_WHAT YOU ARE ASKED TO DO_
For the listing that follows, give again exactly the lines from the one with "Continue the Blender" to the one with "return loft(rings, bm)", including both.

_SUPPLIED MATERIAL_
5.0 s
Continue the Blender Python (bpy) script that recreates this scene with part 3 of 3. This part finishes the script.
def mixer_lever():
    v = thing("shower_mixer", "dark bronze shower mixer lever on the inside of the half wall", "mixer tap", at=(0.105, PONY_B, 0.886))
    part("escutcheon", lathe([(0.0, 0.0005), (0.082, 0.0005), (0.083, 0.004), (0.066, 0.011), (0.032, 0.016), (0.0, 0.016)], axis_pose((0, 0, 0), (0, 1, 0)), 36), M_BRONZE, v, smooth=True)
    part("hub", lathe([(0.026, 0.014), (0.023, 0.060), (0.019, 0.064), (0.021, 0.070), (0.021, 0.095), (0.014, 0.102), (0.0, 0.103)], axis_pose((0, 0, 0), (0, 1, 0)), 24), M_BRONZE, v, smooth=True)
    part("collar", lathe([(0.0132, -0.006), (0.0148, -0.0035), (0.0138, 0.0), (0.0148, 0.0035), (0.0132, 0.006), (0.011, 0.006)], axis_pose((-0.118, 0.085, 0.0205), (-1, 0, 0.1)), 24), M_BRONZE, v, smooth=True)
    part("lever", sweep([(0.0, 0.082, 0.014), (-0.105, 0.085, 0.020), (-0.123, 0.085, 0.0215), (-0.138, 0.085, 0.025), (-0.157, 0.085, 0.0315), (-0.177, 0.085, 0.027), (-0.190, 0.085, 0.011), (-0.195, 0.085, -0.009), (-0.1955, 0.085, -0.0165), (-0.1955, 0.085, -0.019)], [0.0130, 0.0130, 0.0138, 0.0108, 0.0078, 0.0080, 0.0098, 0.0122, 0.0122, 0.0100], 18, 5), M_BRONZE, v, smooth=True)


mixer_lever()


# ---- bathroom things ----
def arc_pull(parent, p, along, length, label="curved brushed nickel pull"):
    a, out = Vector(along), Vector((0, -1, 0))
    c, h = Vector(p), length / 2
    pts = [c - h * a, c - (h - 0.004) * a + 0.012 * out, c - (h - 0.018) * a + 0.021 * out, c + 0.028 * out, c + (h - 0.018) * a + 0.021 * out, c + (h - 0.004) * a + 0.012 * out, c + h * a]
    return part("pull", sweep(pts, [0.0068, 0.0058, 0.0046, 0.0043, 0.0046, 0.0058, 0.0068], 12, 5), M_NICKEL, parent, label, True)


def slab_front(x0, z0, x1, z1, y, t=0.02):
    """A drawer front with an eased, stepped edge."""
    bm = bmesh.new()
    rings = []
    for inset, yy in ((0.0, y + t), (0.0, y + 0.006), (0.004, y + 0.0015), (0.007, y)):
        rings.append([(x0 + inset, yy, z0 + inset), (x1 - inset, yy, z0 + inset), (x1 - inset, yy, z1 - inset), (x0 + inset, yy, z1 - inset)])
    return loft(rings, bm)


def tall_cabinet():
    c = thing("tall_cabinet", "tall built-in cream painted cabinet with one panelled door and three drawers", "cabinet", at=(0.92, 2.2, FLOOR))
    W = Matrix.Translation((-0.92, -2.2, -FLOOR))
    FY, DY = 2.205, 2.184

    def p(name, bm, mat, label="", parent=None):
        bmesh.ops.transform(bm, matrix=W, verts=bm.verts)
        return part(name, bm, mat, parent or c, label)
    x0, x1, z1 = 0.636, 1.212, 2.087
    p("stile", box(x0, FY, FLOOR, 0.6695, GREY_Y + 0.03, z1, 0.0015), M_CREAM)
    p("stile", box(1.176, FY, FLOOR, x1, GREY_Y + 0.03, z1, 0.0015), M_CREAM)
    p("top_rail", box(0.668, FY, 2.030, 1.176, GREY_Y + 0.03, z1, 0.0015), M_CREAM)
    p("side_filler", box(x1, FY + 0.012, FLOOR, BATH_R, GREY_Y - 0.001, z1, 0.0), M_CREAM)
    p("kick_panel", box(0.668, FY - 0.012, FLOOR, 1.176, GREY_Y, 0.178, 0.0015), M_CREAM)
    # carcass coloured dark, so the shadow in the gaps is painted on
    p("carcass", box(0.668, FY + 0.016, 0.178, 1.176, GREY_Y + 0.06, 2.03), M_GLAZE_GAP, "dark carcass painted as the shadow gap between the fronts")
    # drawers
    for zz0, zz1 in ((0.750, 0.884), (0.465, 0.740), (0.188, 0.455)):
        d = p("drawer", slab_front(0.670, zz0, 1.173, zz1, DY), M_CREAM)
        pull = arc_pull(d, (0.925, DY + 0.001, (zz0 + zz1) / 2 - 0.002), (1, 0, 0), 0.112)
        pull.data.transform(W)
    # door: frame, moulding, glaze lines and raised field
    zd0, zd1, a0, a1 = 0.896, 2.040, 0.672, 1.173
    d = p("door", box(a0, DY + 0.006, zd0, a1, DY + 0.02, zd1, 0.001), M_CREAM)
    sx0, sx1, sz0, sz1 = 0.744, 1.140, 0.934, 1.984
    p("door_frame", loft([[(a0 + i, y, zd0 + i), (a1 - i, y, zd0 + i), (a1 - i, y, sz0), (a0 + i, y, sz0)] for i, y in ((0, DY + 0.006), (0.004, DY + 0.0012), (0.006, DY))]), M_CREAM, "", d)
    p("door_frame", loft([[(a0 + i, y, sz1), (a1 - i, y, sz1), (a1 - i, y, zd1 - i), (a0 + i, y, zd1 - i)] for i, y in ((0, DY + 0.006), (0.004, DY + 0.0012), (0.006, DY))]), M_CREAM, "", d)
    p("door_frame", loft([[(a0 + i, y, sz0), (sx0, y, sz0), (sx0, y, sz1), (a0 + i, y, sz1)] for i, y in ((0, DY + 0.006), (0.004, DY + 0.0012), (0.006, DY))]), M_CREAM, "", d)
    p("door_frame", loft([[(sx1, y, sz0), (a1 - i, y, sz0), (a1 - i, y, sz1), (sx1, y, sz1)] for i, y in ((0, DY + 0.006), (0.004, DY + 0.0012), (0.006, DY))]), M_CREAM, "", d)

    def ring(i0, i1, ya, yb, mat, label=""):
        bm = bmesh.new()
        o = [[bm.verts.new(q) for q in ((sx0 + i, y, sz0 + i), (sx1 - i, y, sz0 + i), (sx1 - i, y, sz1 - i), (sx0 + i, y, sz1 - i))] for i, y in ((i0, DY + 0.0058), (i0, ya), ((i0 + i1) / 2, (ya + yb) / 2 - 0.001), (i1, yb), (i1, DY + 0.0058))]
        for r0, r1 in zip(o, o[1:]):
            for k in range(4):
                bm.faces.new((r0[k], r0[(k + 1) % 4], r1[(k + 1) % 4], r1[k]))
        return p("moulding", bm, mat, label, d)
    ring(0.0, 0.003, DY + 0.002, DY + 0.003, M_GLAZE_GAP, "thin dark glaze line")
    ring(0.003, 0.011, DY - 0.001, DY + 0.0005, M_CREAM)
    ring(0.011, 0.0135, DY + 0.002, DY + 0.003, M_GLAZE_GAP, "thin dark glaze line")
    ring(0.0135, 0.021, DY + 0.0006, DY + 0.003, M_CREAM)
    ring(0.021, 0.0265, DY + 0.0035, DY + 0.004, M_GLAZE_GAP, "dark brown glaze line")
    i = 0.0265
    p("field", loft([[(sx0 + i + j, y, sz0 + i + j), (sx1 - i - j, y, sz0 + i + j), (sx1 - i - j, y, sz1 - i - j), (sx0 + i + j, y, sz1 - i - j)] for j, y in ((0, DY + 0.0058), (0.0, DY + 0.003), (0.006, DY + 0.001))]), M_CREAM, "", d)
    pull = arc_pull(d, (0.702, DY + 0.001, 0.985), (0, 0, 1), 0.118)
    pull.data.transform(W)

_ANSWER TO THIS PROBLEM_
Continue the Blender Python (bpy) script that recreates this scene with part 3 of 3. This part finishes the script.
def mixer_lever():
    v = thing("shower_mixer", "dark bronze shower mixer lever on the inside of the half wall", "mixer tap", at=(0.105, PONY_B, 0.886))
    part("escutcheon", lathe([(0.0, 0.0005), (0.082, 0.0005), (0.083, 0.004), (0.066, 0.011), (0.032, 0.016), (0.0, 0.016)], axis_pose((0, 0, 0), (0, 1, 0)), 36), M_BRONZE, v, smooth=True)
    part("hub", lathe([(0.026, 0.014), (0.023, 0.060), (0.019, 0.064), (0.021, 0.070), (0.021, 0.095), (0.014, 0.102), (0.0, 0.103)], axis_pose((0, 0, 0), (0, 1, 0)), 24), M_BRONZE, v, smooth=True)
    part("collar", lathe([(0.0132, -0.006), (0.0148, -0.0035), (0.0138, 0.0), (0.0148, 0.0035), (0.0132, 0.006), (0.011, 0.006)], axis_pose((-0.118, 0.085, 0.0205), (-1, 0, 0.1)), 24), M_BRONZE, v, smooth=True)
    part("lever", sweep([(0.0, 0.082, 0.014), (-0.105, 0.085, 0.020), (-0.123, 0.085, 0.0215), (-0.138, 0.085, 0.025), (-0.157, 0.085, 0.0315), (-0.177, 0.085, 0.027), (-0.190, 0.085, 0.011), (-0.195, 0.085, -0.009), (-0.1955, 0.085, -0.0165), (-0.1955, 0.085, -0.019)], [0.0130, 0.0130, 0.0138, 0.0108, 0.0078, 0.0080, 0.0098, 0.0122, 0.0122, 0.0100], 18, 5), M_BRONZE, v, smooth=True)


mixer_lever()


# ---- bathroom things ----
def arc_pull(parent, p, along, length, label="curved brushed nickel pull"):
    a, out = Vector(along), Vector((0, -1, 0))
    c, h = Vector(p), length / 2
    pts = [c - h * a, c - (h - 0.004) * a + 0.012 * out, c - (h - 0.018) * a + 0.021 * out, c + 0.028 * out, c + (h - 0.018) * a + 0.021 * out, c + (h - 0.004) * a + 0.012 * out, c + h * a]
    return part("pull", sweep(pts, [0.0068, 0.0058, 0.0046, 0.0043, 0.0046, 0.0058, 0.0068], 12, 5), M_NICKEL, parent, label, True)


def slab_front(x0, z0, x1, z1, y, t=0.02):
    """A drawer front with an eased, stepped edge."""
    bm = bmesh.new()
    rings = []
    for inset, yy in ((0.0, y + t), (0.0, y + 0.006), (0.004, y + 0.0015), (0.007, y)):
        rings.append([(x0 + inset, yy, z0 + inset), (x1 - inset, yy, z0 + inset), (x1 - inset, yy, z1 - inset), (x0 + inset, yy, z1 - inset)])
    return loft(rings, bm)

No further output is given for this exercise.